Every article that our writers submit is run through a plagiarism checker. I believe these days we use Easybib. Going beyond that, we train our writers to write original content and emphasize that they should never ever re-spin articles. If they get caught respinning an article – in full or in part – they won’t be able to keep on working with us.
great post as always. I have some niches. One of them (main), is in spanish and it is about gardening. I started in 2018 and has been growing until before March 2020, reaching about 15k daily visits. After this date it was gradually dropping to half and now it takes a long time (a year or so) between 7k-8k daily visits.
I keep publishing content, and the domain has some authority (38DA according to Ahrefs). However, I’m kind of on a plateau, do you think in your opinion it might be something technical (SEO), what would you do if it was a niche of yours?
This niche has around 1200 articles. Average 1200 words.
Thank you very much Anne.
I wonder what the competition is like. Sort of my first hunch with an established site with continued publishing and no increase in traffic. I would suggest doing a little audit to see if you can find anything interesting. This is the very simple method that I use. Other than that, if all looks fine, I would keep on publishing. Eventually, Google should catch up.
Question: I’ve seen several of these income reports on the Internet and I wonder… why do people post these reports in the first place? Anyone know?
I can only speak for myself, of course. I started this blog and published my first reports long before my sites were profitable. For me, the reasons were –
1. Accountability – posting about my journey motivated me to keep going even when there was no revenue coming in
2. Networking – this blog helped me connect with likeminded publishers and form professional relationships
Great update. These days my thoughts on content quality, e.g. not needing to be perfect but needing to be better than good, is that Google’s been quite vocal in recent years about asking people to provide new information or unique insights.
There are a lot of successful publishers that do not do this. There are niches where people aren’t yet doing this much, if at all. There are some SERPs where every result in the top ten is almost identical. So adding new information or insights isn’t always required to rank – therefore, people are writing this approach off already.
We all know that Google likes to say things and that, quite often, there’s smoke but no fire. When you look into the growing importance of entities in SEO, it’s starting to become quite obvious that adding more information where you have more entities while staying monotopic is a results business. Information gain is one of the main focuses on my sites now. Improving our research process has been eye-opening to what’s possible. It’s as you’ve said, things are professionalizing. The research process is going to become more & more important.
Higher quality is too broad and subjective a thing to measure. It’s certainly why there’s still so much arguing about whether it matters or whether Google can measure it or not. Some individual things are more important than others for giving them the best idea, and information gain certainly comes back to the E in E-A-T.

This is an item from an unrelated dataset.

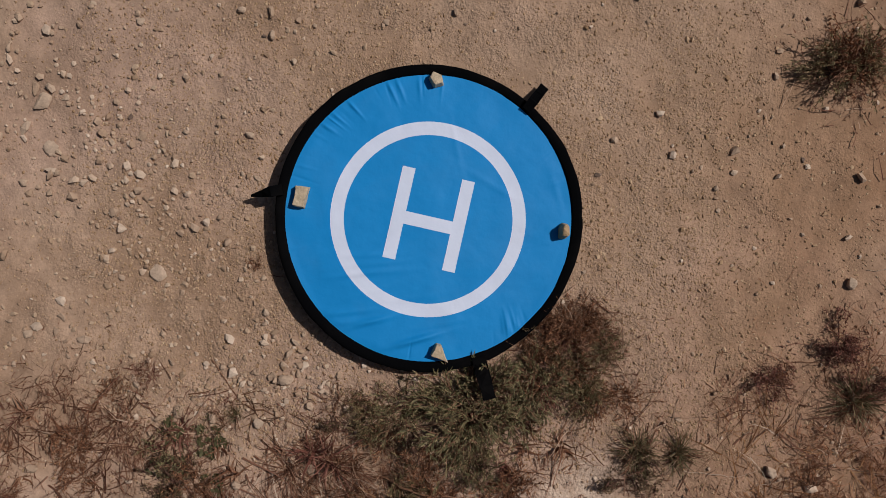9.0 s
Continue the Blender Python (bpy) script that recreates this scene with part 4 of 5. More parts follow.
# ---- gravel and crumbs ----
ICO = np.array([(0, 1, 1.618), (0, 1, -1.618), (0, -1, 1.618), (0, -1, -1.618), (1, 1.618, 0), (1, -1.618, 0), (-1, 1.618, 0), (-1, -1.618, 0), (1.618, 0, 1), (1.618, 0, -1), (-1.618, 0, 1), (-1.618, 0, -1)]) / 1.902
ICO_F = np.array([(0, 2, 8), (0, 8, 4), (0, 4, 6), (0, 6, 10), (0, 10, 2), (3, 1, 9), (3, 9, 5), (3, 5, 7), (3, 7, 11), (3, 11, 1), (8, 2, 5), (8, 5, 9), (8, 9, 4), (4, 9, 1), (4, 1, 6), (6, 1, 11), (6, 11, 10), (10, 11, 7), (10, 7, 2), (2, 7, 5)])
OCT = np.array([(1, 0, 0), (-1, 0, 0), (0, 1, 0), (0, -1, 0), (0, 0, 1), (0, 0, -1)], float)
OCT_F = np.array([(0, 2, 4), (2, 1, 4), (1, 3, 4), (3, 0, 4), (2, 0, 5), (1, 2, 5), (3, 1, 5), (0, 3, 5)])


def pebbles(name, seed, xy, size, shape, faces_of, material, label, rise=0.22):
    """Many small stones in one mesh."""
    rng = np.random.default_rng(seed)
    n, k = len(xy), len(shape)
    v = shape[None] * rng.uniform(0.58, 1.3, (n, k, 1)) * rng.uniform(0.55, 1.0, (n, 1, 3)) * (1, 1, 0.7)
    a = rng.uniform(0, 2 * math.pi, n)
    c, s = np.cos(a)[:, None], np.sin(a)[:, None]
    x, y = v[..., 0] * c - v[..., 1] * s, v[..., 0] * s + v[..., 1] * c
    half = size[:, None] / 2
    z0 = ground_height(xy[:, 0], xy[:, 1])[:, None]
    out = np.stack([x * half + xy[:, :1], y * half + xy[:, 1:], v[..., 2] * half + z0 + half * rise], -1)
    f = (faces_of[None] + (np.arange(n) * k)[:, None, None]).reshape(-1, 3)
    ob = new(name, as_mesh(name, out.reshape(-1, 3), f, material))
    return tagged(ob, label, "gravel", kind="stuff")


def off_pad(xy):
    return xy[np.hypot(xy[:, 0], xy[:, 1]) > 0.34]


def spread(rng, n, cx, cy, sx, sy):
    return off_pad(np.stack([rng.normal(cx, sx, n), rng.normal(cy, sy, n)], 1))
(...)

I agree, Daniel. Google likes to say they’re looking for quality but as you said –
1. It’s often subjective and,
2. Sites obviously rank with sub-par content
Its been a while that I am following Yeys and your insights are worth considering. I am stuck with the recent Google update and find it hard to take a decision about the KWs. Would you like to share your approach for choosing a KW. Let’s say you go for underserved low competition KW then how much your good/top notch quality articles take to come on any position on the Google first page. Or if they are on the second page then what you think is a decent amount of time.
If I understand correctly, I think you’re asking about how long it takes for a post to reach its “ranking potential”? I blogged before about how long our posts take to get indexed and ranked. I hope that helps!

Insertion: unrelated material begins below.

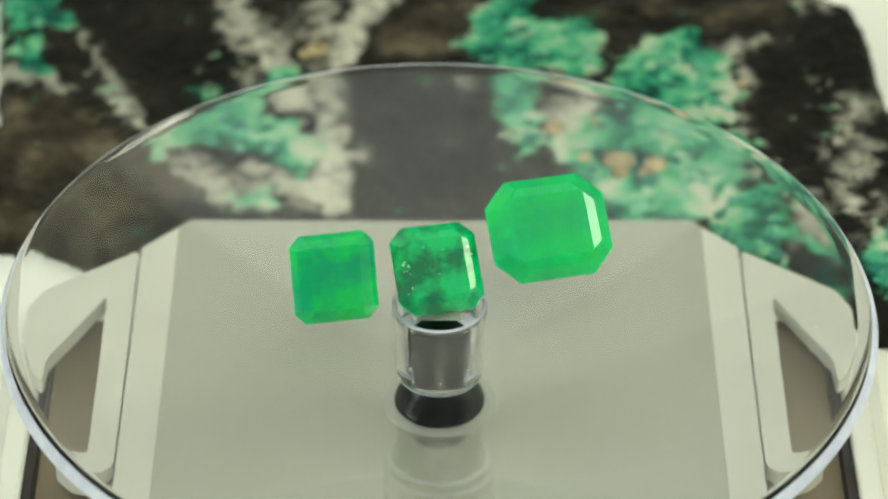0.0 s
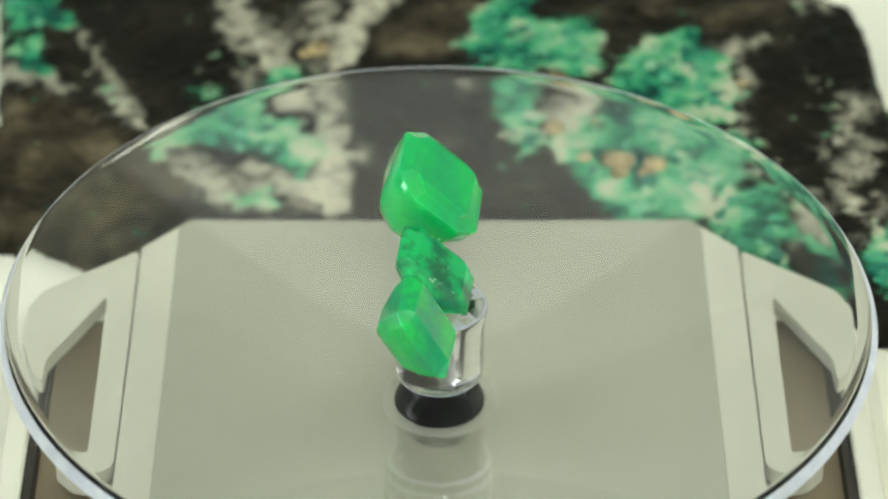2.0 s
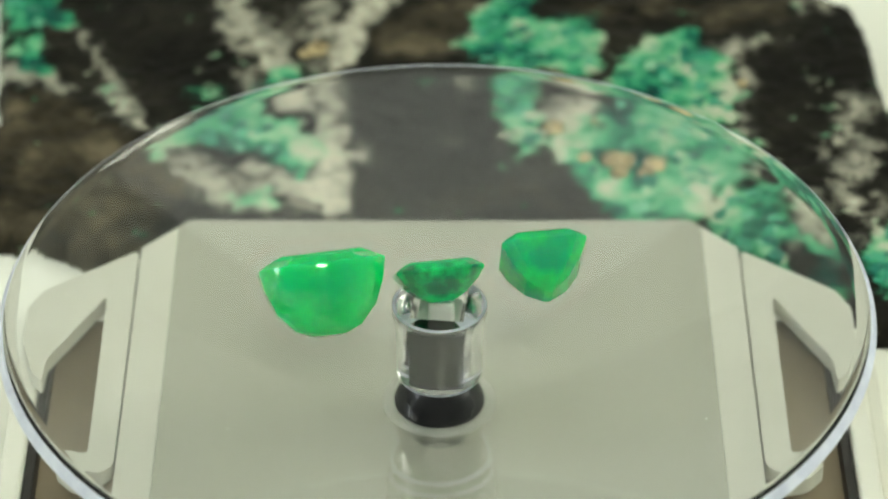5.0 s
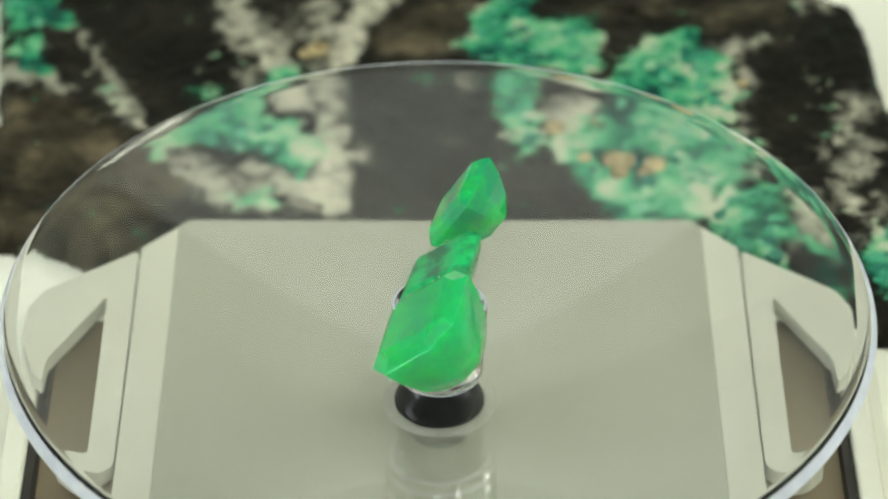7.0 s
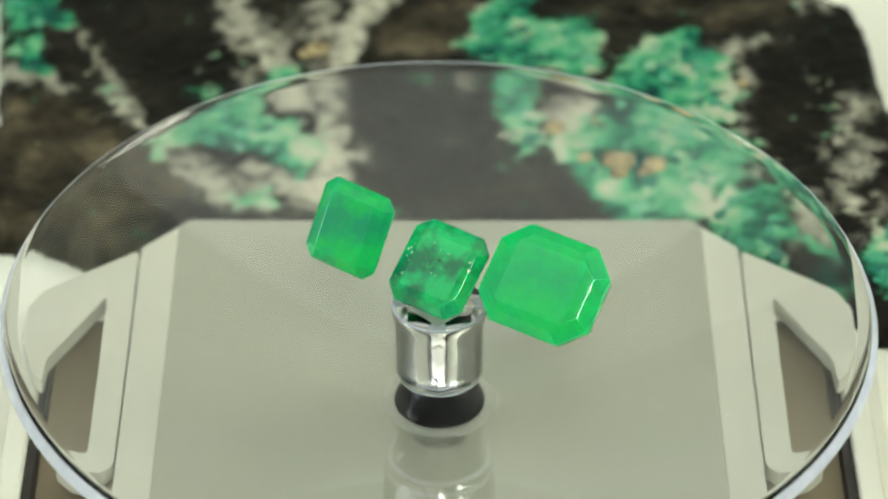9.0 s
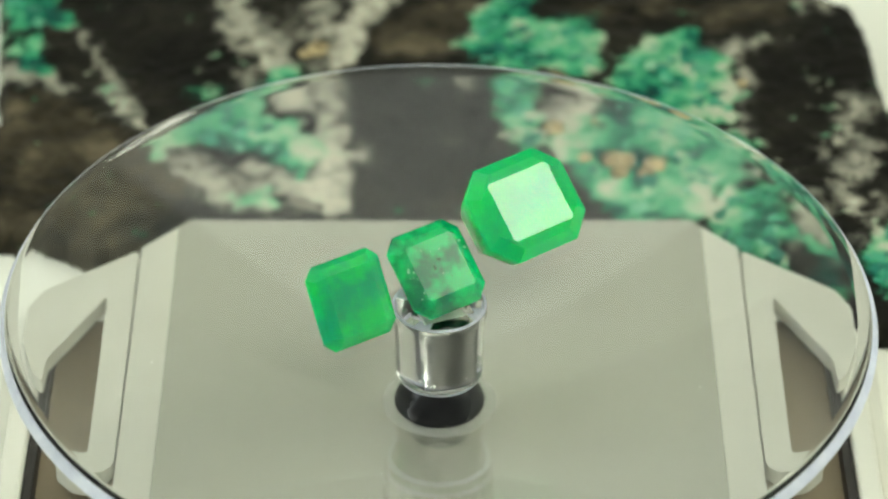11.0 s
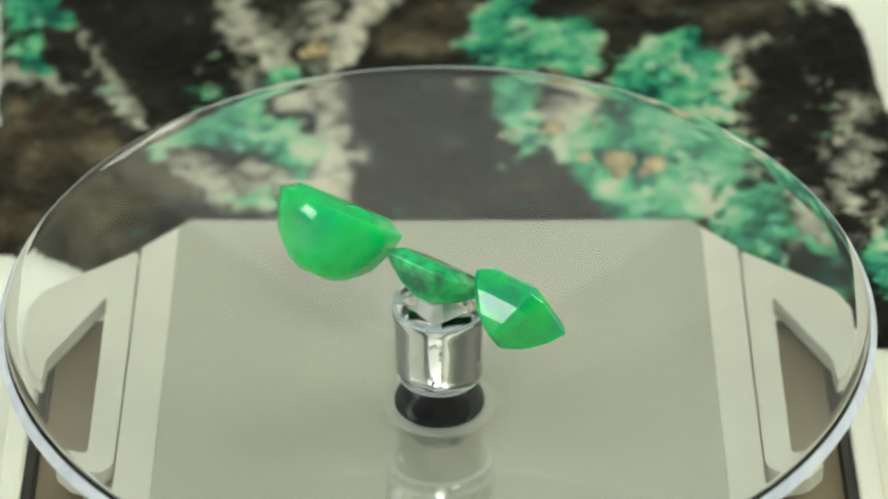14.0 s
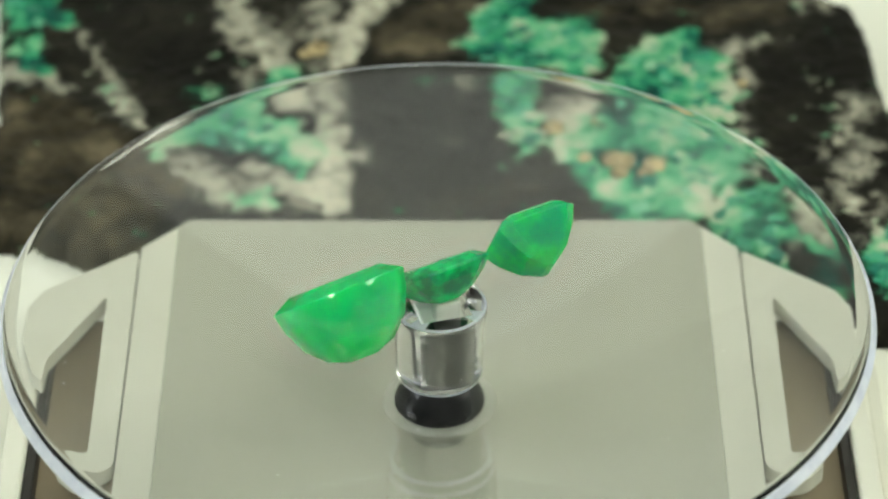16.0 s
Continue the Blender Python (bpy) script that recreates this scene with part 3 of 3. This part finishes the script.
glass_dish = dish()
gem_stand = stand()
big = gem("emerald", 14.3, 12.1, 2.77, [(0.62, 1.30), (0.80, 0.88), (0.985, 0.09)], [(1.0, 0.0), (0.93, -2.4), (0.78, -5.1), (0.52, -7.2), (0.26, -8.0)],
          gem_milky, "large milky green step-cut emerald held beside the stand", 0.0, True)
mid = gem("emerald", 10.1, 10.55, 1.6, [(0.64, 1.27), (0.80, 0.98), (0.985, 0.33)], [(1.0, 0.0), (0.84, -1.2), (0.56, -2.6), (0.26, -3.45)],
          gem_clear, "clear green step-cut emerald with flaws, seated on the stand")
small = gem("emerald", 9.85, 10.15, 1.24, [(0.60, 1.42), (0.85, 0.86), (0.985, 0.19)], [(1.0, 0.0), (0.82, -1.9), (0.50, -4.0), (0.10, -5.3)],
            gem_mid, "clouded green step-cut emerald held beside the stand", 0.3)
flecks(mid, "inclusions", 300, 4.2, 1.27, 0.22, fleck_pale, "pale crystal flecks inside", 3)
flecks(mid, "dark_inclusions", 45, 3.8, 1.28, 0.30, fleck_dark, "dark flecks inside", 8)
flecks(big, "dark_inclusions", 5, 4.5, 1.37, 0.10, fleck_dark, "few dark specks", 5)
flecks(small, "dark_inclusions", 8, 2.9, 1.5, 0.09, fleck_dark, "few dark specks", 6)
SEATS = [
    (big, (12.90, 4.40, 19.71), (0.197, -0.624, 0.757), (0.962, 0.269, -0.030)),
    (mid, (-0.10, 0.31, 16.82), (0.170, -0.613, 0.771), (0.972, 0.235, -0.027)),
    (small, (-11.82, -2.95, 18.05), (0.200, -0.829, 0.520), (0.976, 0.215, -0.031)),
]


def motions():
    """The dish turns once in PERIOD seconds, with a slight wobble, and carries the stand and the stones."""
    times = [0.25 * k for k in range(65)]

    def turn(t):
        return Matrix.Translation((-0.0002, 0, 0)) @ Matrix.Rotation(2 * math.pi * t / PERIOD, 4, "Z")

    lean = Matrix.Rotation(radians(0.6), 4, Vector((math.cos(radians(172.6 - 90)), math.sin(radians(172.6 - 90)), 0)))
    walk(glass_dish, [(t, turn(t) @ lean) for t in times])
    walk(gem_stand, [(t, Matrix.Translation((0.0002, 0, 0)) @ turn(t)) for t in times])
    for stone, at, normal, across in SEATS:
        seat = Matrix.Translation([c * MM for c in at]) @ facing(normal, across)
        walk(stone, [(t, turn(t) @ seat) for t in times])


motions()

Hi Ana, excellent link … indeed these updates are like a game of crossing your fingers … you do not know what will happen. Many people rely on over optimization and others for being more natural (I like the latter option because the passion of the response comes into play). But well, in my personal experience managing adult websites (totally different niche and where one has to fight in a different way against sharks), I can say that seo does not always benefit from a series of airtight steps. One of my websites went up and is all organic. but others went down and are the same. So, I think unmanipulated website authority comes into play.
I always compare google like a beautiful woman, no man can captivate her by being secretive, following recipes, speaking words that someone else said, etc…. I think it must be original, not perfect, it must have personality and interest. I think that’s what makes google google google, because no one can manipulate that magic but experience and the above mentioned.
Interesting comparison. I think I agree with the principle concerning Google. Not sure about women lol
Curious to see how your sites are holding up in the Ocotober google spam update? One of my sites is down 60-70% in 2 days and I’m hearing the same from other people.
Our new sites were hit by the spam update too. Lost around 30% of traffic, I think. Still need to crunch the numbers for the report, but the trend is clear. Fortunaltey, our big sites did well, so overall, we’re still going strong. It seems like launching new sites is becoming more challenging thougn.